Is it common practice for state attorneys to offer services for federal cases?

Asked almost 3 years ago - Los Angeles, CA

First off I know little about the legal community of criminal lawyers. I was indicted on fed drug crime & while incarcerated I consulted with an attorney that said that he did both state & federal cases but I don't see fed on his website. He came in with pen & pad, took notes and drilled me for details. I liked his approach so I retained him & immediately fed exed his retainer (my whole savings) at his request & fired my appointed attorney. A friend found him for me as I had no net access & limited phone. So we've been in pretrial for 6 months. The police reports have false statements...however no motions. I was told that it looks like he's stalling to get trial fee or dump. Now I don't knock the hustle & I'm all for lawyers getting their money but is this how it goes?!

Attorney answers (3)

  1. Joshua Sachs

    Contributor Level 19


    Lawyers agree

    Answered . There are several different questions here, at least.

    Many attorneys handle cases in both state and federal courts and handle them very well.

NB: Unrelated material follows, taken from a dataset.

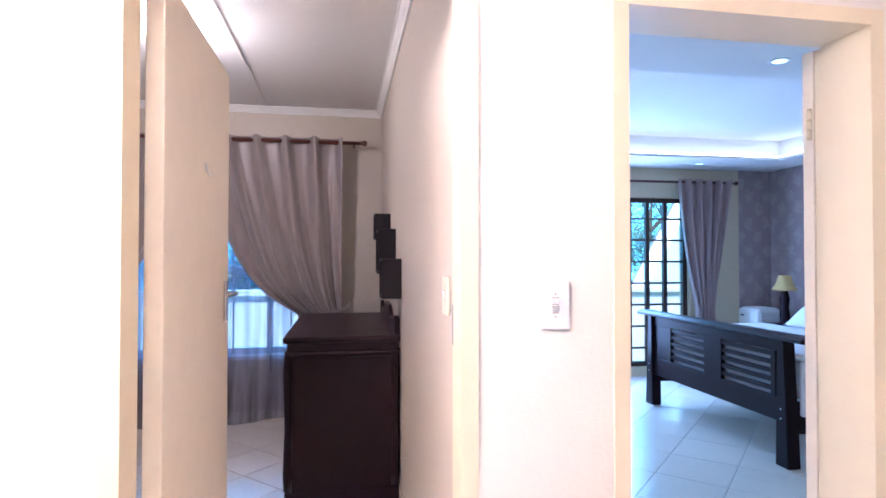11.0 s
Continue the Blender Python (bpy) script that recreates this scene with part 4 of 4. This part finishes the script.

And many attorneys do not put everything they do on their websites, if they have websites at all. So there is nothing strange about any of that and the picture up to that point, at least, is fully consistent with what many a very fine attorney would do.

    You say the police reports have false statements in them, but so far there has been no investigation and no motions. Motions would not be a normal response to a false statement in a report. One would expect that to be addressed at trial, if necessary and if relevant.

    Are you saying that six months into the case your attorney has done no investigation at all and has filed no motions at all? That is more troublesome . . . maybe. Are you sure there have been no motions? How substantial is the discovery received from the Government. Has your attorney been spending hours, days or weeks reviewing that material? Do you know?

    "I was told that it looks like he's stalling . . . " It does not sound as though whoever tells you these things has any basis to know, and is probably just interpreting things heard from you.

    If you are uncomfortable or uncertain what is going on, you ought to start by talking to your attorney. Most attorney/client problems come from miscommunication or falure to communicate at all, and lawyers are often at fault for not making sure that their clients know and understand what is going on. That does not mean that the lawyer is not doing a good job, only that the client isn't getting told about it and is understandably apprehensive.

    At bottom, what you want to know is whether your case is getting neglected. There is really no way to know from what you have told us. The absence of any pretrial filings for six months is the only thing that really jumps out, but it is not clear that you actually meant that.

    Talking to your attorney is the way to start getting this straightened out.

  2. John M. Kaman


    Contributor Level 20


    Lawyers agree

    Answered . A licensed attorney has the right to practice in all state courts of the licensing state as well as any federal court where he is admitted to practice. No special requirements or certifications exist. As for your lawyer you chose him now listen to him. I'm not going to criticize or even examine your version of what he's done or not done. That is between him and you. Follow Mr. Sachs advise and talk to the guy.

  3. Robert David Richman

    Contributor Level 17


    Lawyer agrees

    Answered . It is very common for criminal defense lawyers to handle both state and federal cases. I would not be concerned that he does not mention federal on his website. I don't know what it means you've been in pretrial for 6 months. You should speak to the attorney about what investigation he has done or has planned. Same with motions. Usually a date is set for when motions are due. If that date has not come yet, it is no problem that he hasn't filed any. If you feel you are not getting your money's worth, discuss it with your lawyer. Have you paid him for a trial as part of your retainer? You should look at the retainer agreement to see what you have paid and what you agreed to pay.